Opus 4.6 is the L5 new hire SWE keen to prove their chops and quickly turn out totally reasonable code with putatively defensible reasons for doing it that way (that are sometimes tragically wrong) and then catch an after-work yoga class with you.
That's cute, but do you mean something concrete with this, aka are there some non-coding prompting you use it for that you're referring to with that or is it simply a throwaway line about L5 SWEs (at a FAANG).
(FWIW, I find myself using ChatGPT for non-coding prompting for some reason, like random questions like if oil is fungible and not Claude, for some reason.)
They are saying that Claude is more of a team player and conformist. It isn’t really much deeper than that.
Regarding speed, I don't use xhigh that often, and surprisingly for me GPT 5.4 high is faster than Claude 4.6 Opus high (unless you enable fast mode for Opus).
Of course I still use Opus for frontend, for some small scripts, and for criticizing GPT's code style, especially in Python (getattr).
I use both OpenAI and Anthropic models, though for different purposes, what surprises me is how underrated GPT still feels (or, alternatively, how overhyped Anthropic models can be) given how capable it is in these scenarios. There also seems to be relatively little recognition of this in the broader community (like your recent YouTube video). My guess is that demand skews toward general codegen rather than the kind of deep debugging and systems work where these differences really show.
I do turn to Anthropic for ideation and non-tech things. But I find little reason to use it over codex for engineering tasks. Sometimes for planning, but even there, 5.4 is more critical of my questionable ideas, and will often come up with simpler ways to do things (especially when prompted), which I appreciate.
And I don't do hard-tech things! I've chosen a b2b field where I can provide competent products for a niche that is underserved and where long term relationships matter, simply because I'm not some brilliant engineer who can completely reinvent how something is done. I'm not writing kernels or complex ML stacks. So I don't really understand what everyone is building where they don't see the limits of Opus. Maybe small greenfield projects with few users.
Aren't you saying here that the LLM personality matters to you, too? Being critical of you is a personality attribute, not a capabilities one.
(Of course, strictly speaking, LLMs have neither temperament, "personality", nor intellect, but we understand these terms are used in an analogical or figurative fashion.)
With an honest evaluation of your own capabilities you are already far above average. Also its hard to see the insane amount of work that often was necessary to invent the brilliant stuff and most people can not shit that out consistently.
Claude on the other hand can be creative. It understands that examples are for reference purposes only.
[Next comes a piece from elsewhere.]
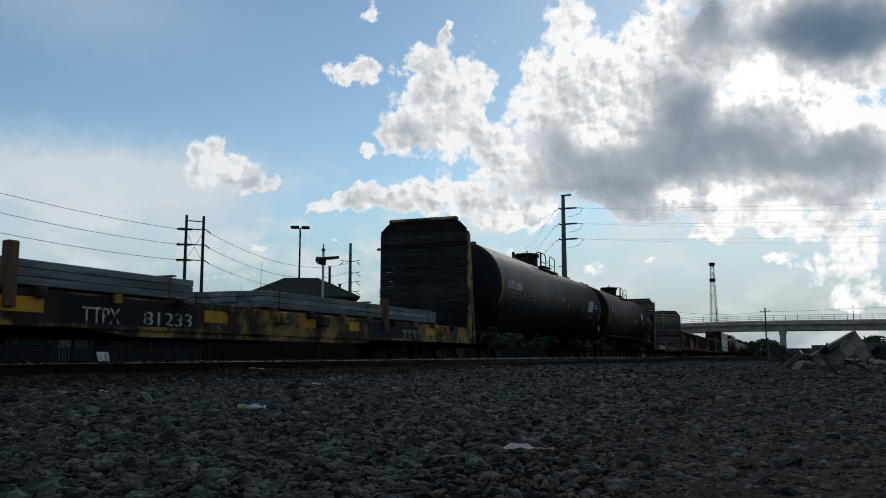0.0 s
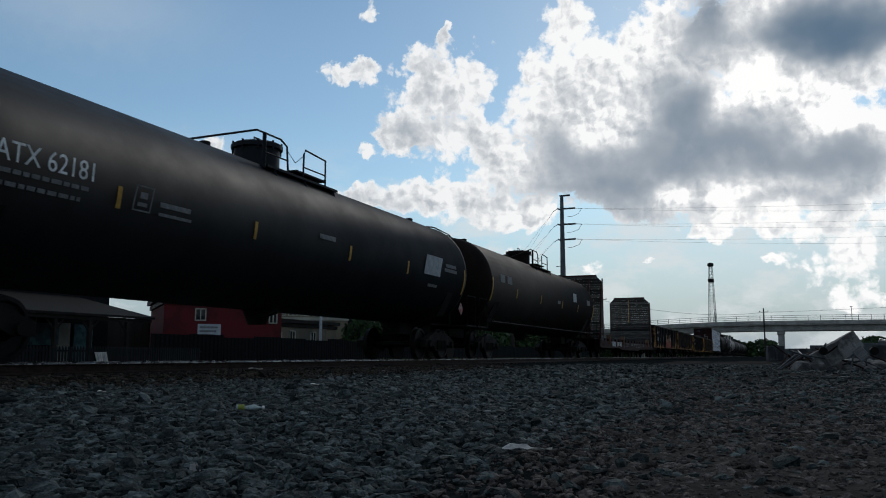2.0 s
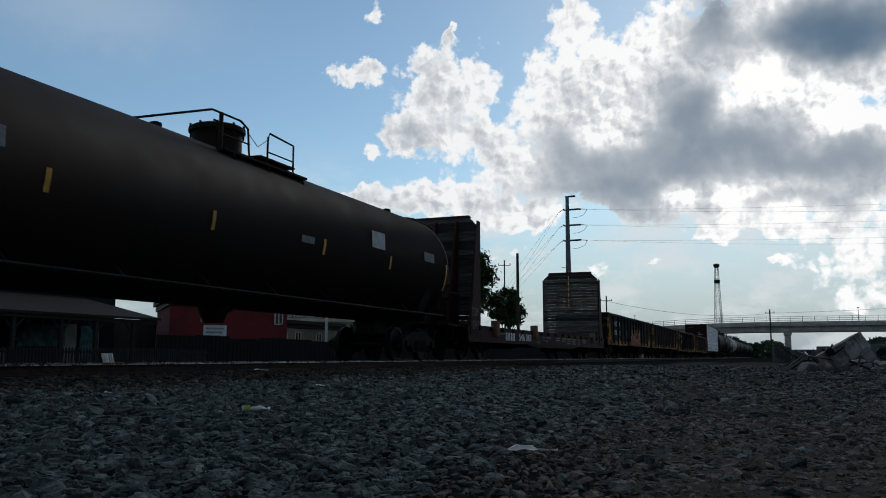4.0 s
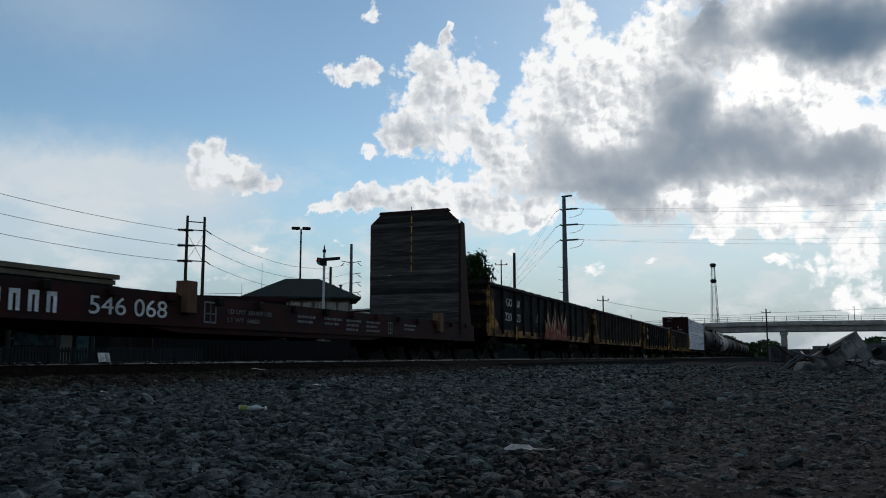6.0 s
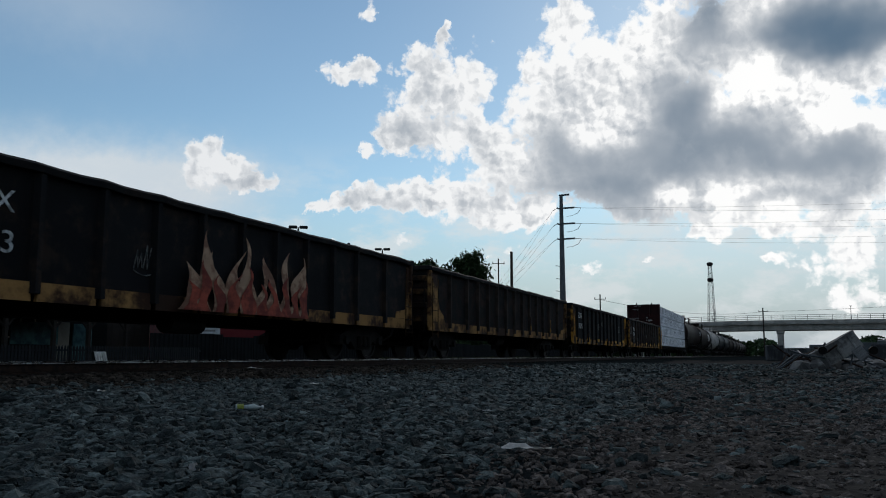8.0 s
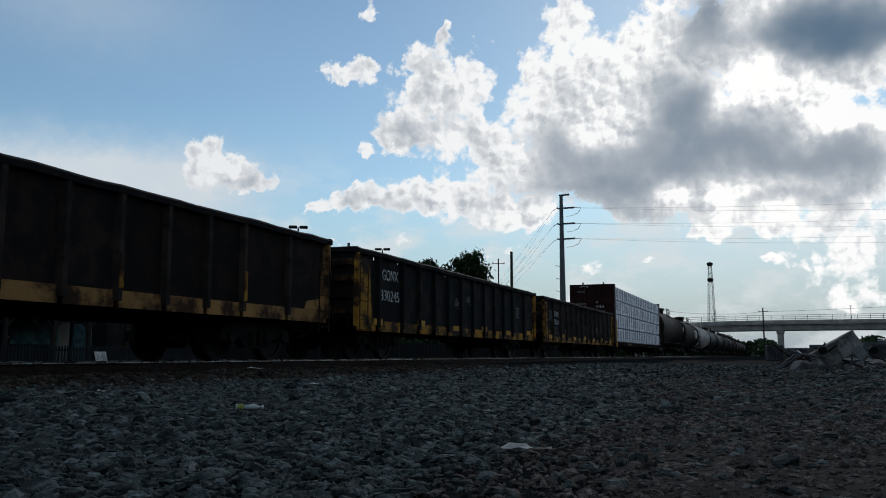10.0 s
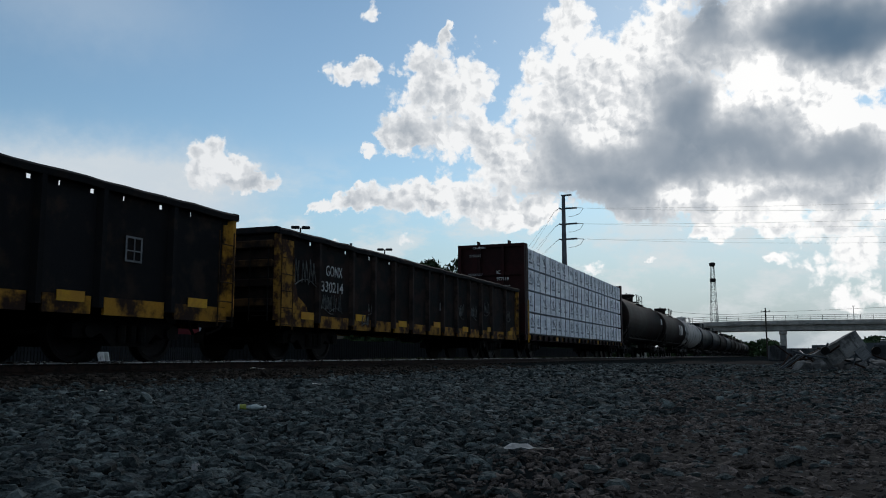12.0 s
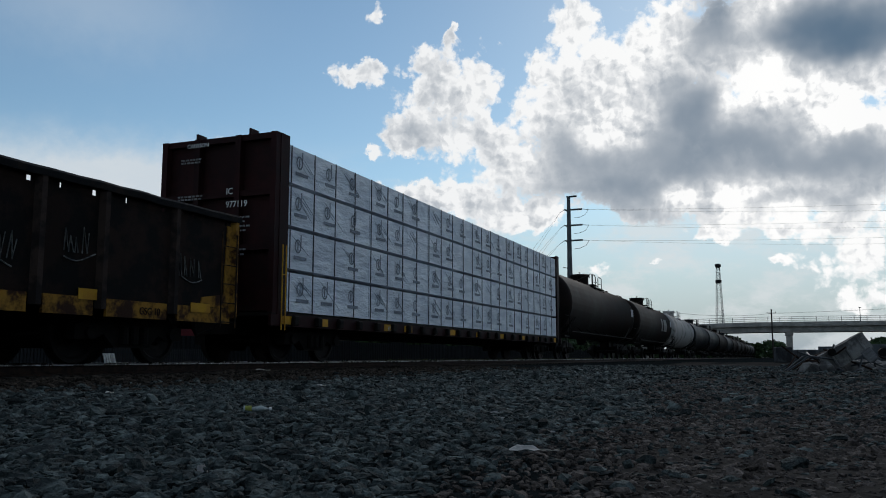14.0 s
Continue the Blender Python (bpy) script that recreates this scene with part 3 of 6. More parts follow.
def railway():
    track = thing("railway_track", "straight railway track with rusty rails on timber ties", "railway track", kind="structure")
    prof = [(-.07, -.17), (.07, -.17), (.07, -.155), (.012, -.13), (.012, -.045), (.036, -.035), (.036, -.004), (-.036, -.004), (-.036, -.035), (-.012, -.045), (-.012, -.13), (-.07, -.155)]
    for side in (-.7535, .7535):
        bm = bmesh.new()
        prism(bm, [(p[0] + side + TRACK_Y, p[1] + RAIL_Z) for p in prof], -60, 900, "x")
        part("rail", bm, RAIL, track, "rusty steel rail")
        bm = bmesh.new()
        prism(bm, [(TRACK_Y + side + a, RAIL_Z + b) for a, b in ((-.037, -.024), (.037, -.024), (.037, -.012), (.026, 0), (-.026, 0), (-.037, -.012))], -60, 900, "x")
        part("rail_head", bm, RAILHEAD, track, "polished running surface of the rail")
    bm = bmesh.new()
    bbox(bm, -.11, .11, -1.3, 1.3, -.17, 0, .012)
    me = mesh_of("tie", bm, TIE)
    for k in range(150):
        ob = new("tie", me)
        ob.parent = track
        ob.matrix_basis = pose(-5 + k * .53, TRACK_Y + .02 * math.sin(k * 2.1), RAIL_Z - .165, 0, 0, .6 * math.sin(k * 1.7))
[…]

But there are times it decides to off on a tangent on its own and decide not to follow instructions closely. I find it useful for bouncing off ideas or test something new,
The other thing I notice is Claude has slightly better UI design sensibilities even if you don’t give instructions. GPT on the other hand needs instructions otherwise every UI element will be so huge you need to double scroll to find buttons.
GPT doesn't know how to get creative, you need to tell it exactly what to do and what code you want it to write.
For Claude you can be more general and it will look up solutions for you outside of the scope you gave it.
I presonaly prefer Claude.
Xhigh will gather all the necessary context. low gathers the minimum necessary context.
That doesn’t work as well with me for Opus. Even at max effort it’ll overlook files necessary to understanding implementations. It’s really annoying when you point that out and you get hit with an”you’re absolutely right”.
Codex isn’t the greatest one shot horse in the race but, once you figure out how to harness it, it’s hard to go back to other models.
Not to mention a billion times more usage than you get with claude, dollar for dollar.
The user's conversation happens at level 0. Any actual tool use is only permitted at stack depths > 0. When the model calls the Return tool at stack depth 0 we end that logical turn of conversation and the argument to the tool is presented to the user. The user can then continue the conversation if desired with all prior top level conversation available in-scope.
It's effectively the exact same experience as ChatGPT, but each time the user types a message an entire depth-first search process kicks off that can take several minutes to complete each time.
Thank you for speaking out. I think it's important that reputable engineers like you do so. The Claude gang gaslighting is unhinged right now. It would be none of my concern but I have to deal with it in the real world - my customers are susceptible to these memes. I'm sure others have to deal with similar IRL consequences, too.